If you have an old soda can from the 1980s, compare it to a soda can from 2012. The 80s soda can is two or three times heavier. Or put it another way, in 2012 we can deliver the same amount of sugary crap to someone’s gullet, but we only use a fraction of the aluminum we needed in 1980.
There’s your economic growth right there. It isn’t an example of more resources, more work, more everything. It’s an example of using the same amount of raw materials but producing twice as many soda cans.
Of course you could argue that soda cans are evil bullshit, but would it be better if we were using more aluminum to provide the same amount of evil bullshit?
Economic growth doesn’t always mean more more more. Frequently it means less less less.
Increased profits for Coca Cola == economic growth. Pretty much by definition, yes? If on aggregate the economy produces fewer profits, that’s economic contraction. If on aggregate the economy produces more profits, that’s economic growth.
I’m not saying you benefit directly from the fact that Coca Cola shareholders spent $0.00001 less on every can of soda they sell. But it’s obviously good for Coca Cola shareholders, in the same way that when you get a raise at work it’s good for you but Coca Cola shareholders couldn’t care less.

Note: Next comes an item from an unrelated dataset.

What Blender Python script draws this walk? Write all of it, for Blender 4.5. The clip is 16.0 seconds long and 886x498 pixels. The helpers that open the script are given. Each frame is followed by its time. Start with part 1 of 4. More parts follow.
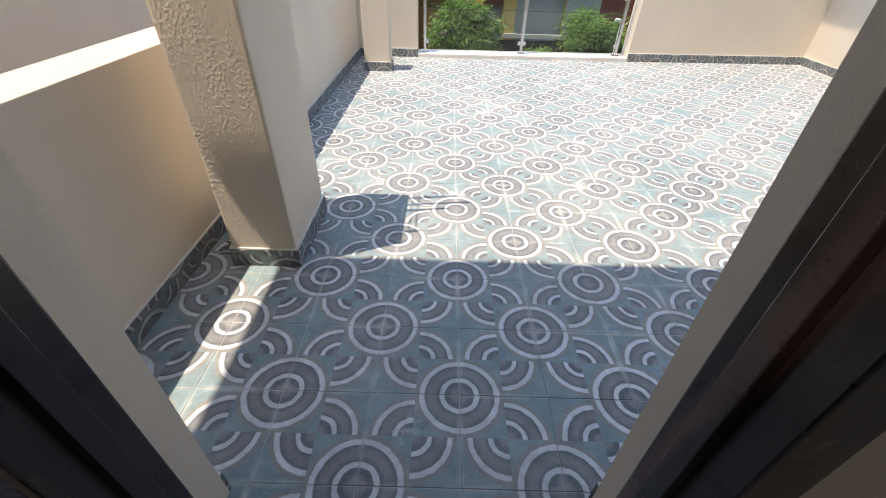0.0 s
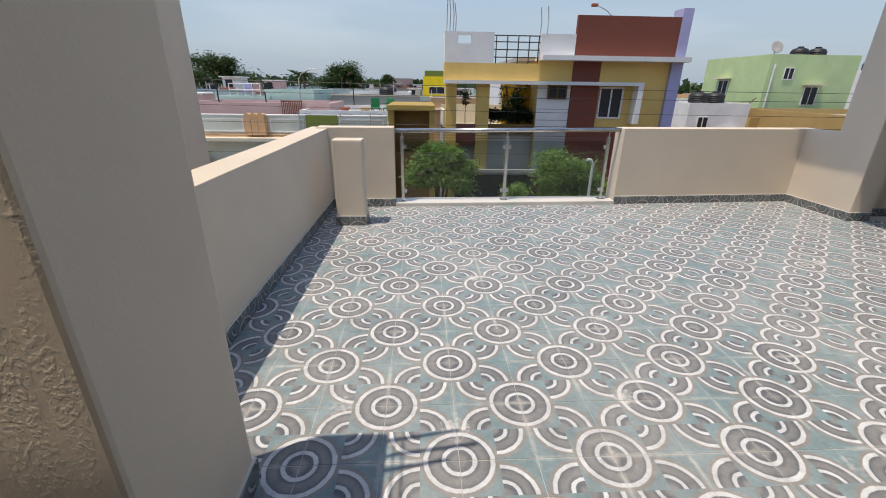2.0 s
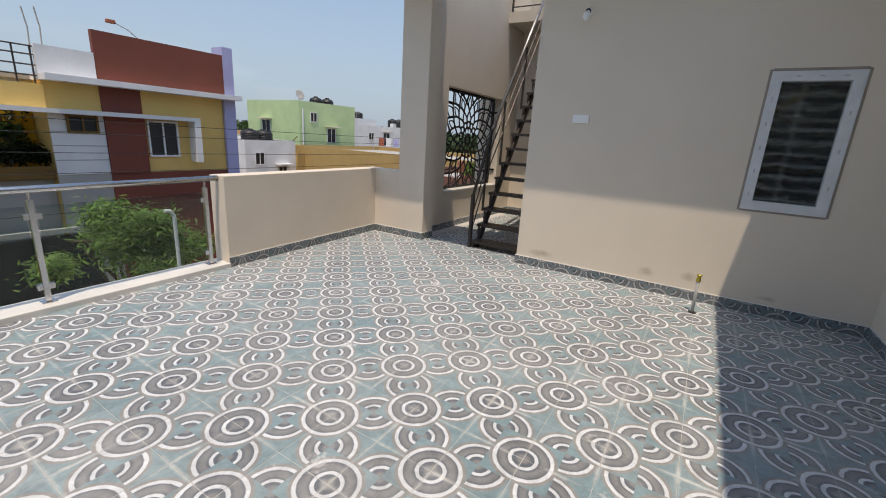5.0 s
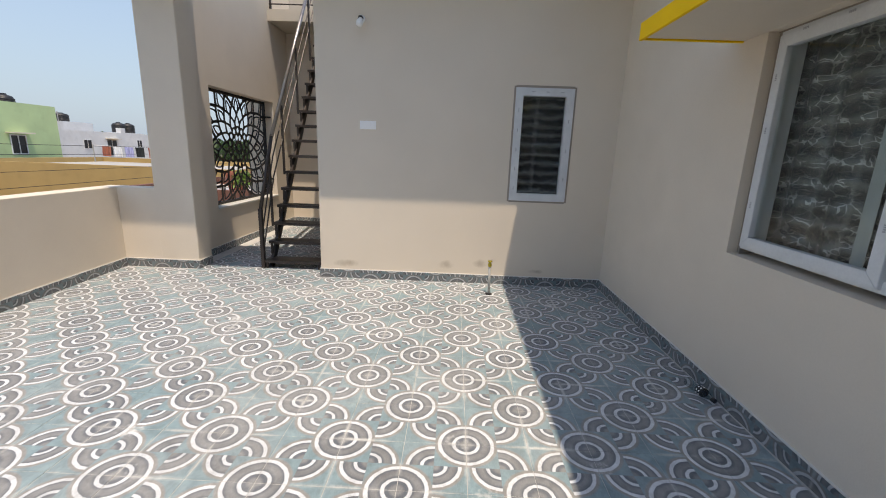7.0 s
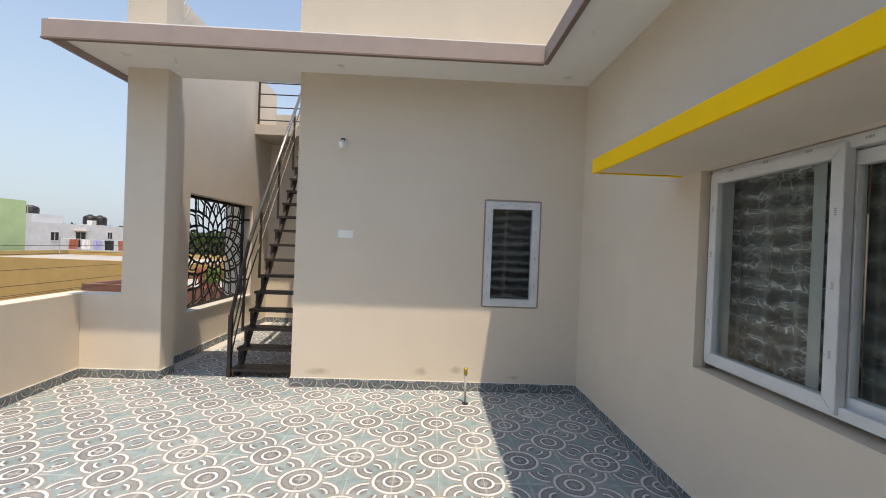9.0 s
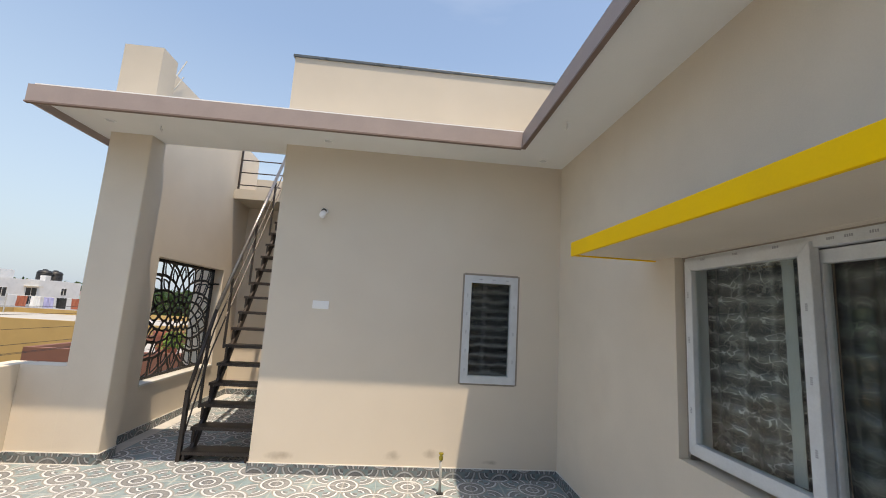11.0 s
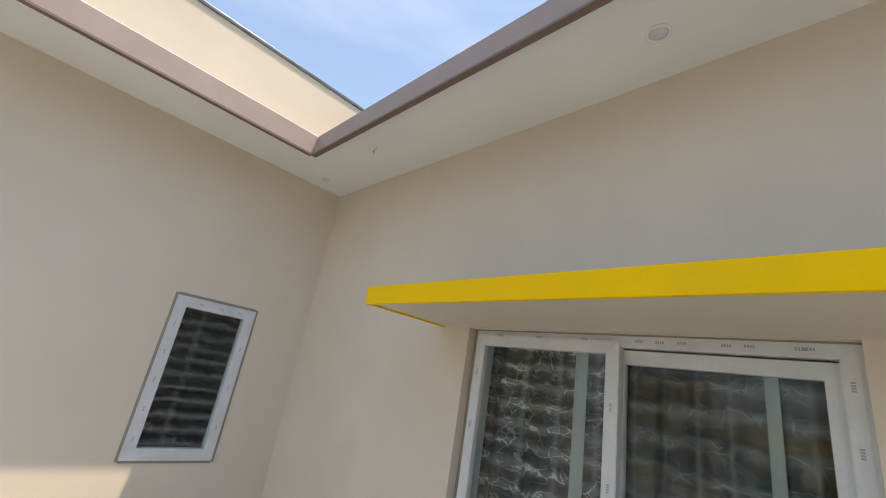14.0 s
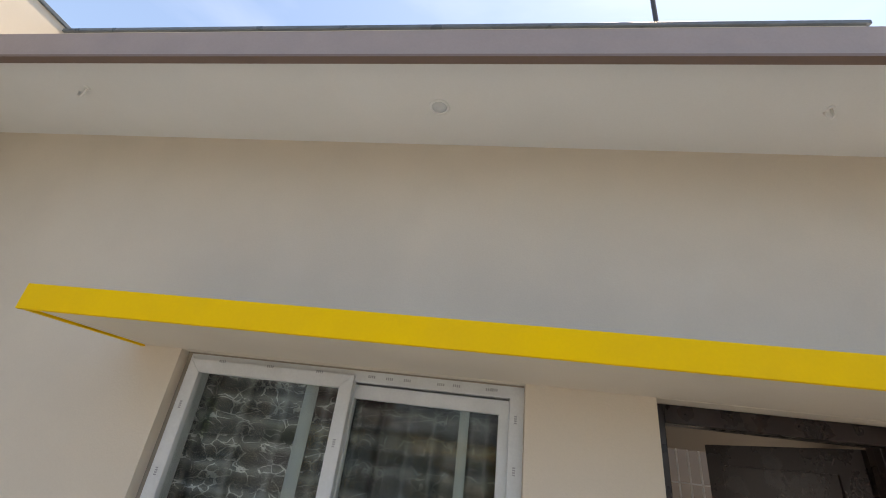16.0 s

But in aggregate, if everyone around you is getting fired, or getting their wages reduced, or the companies they own are making lower profits, that’s called a recession. That’s economic contraction. As long as your job and your retirement fund are OK then that might not effect you directly. But a recession means lower tax revenue for your local and national governments, it means your job is at risk, it means when you ask for a raise your boss laughs at you rather than negotiates. You’re not better off during a recession are you?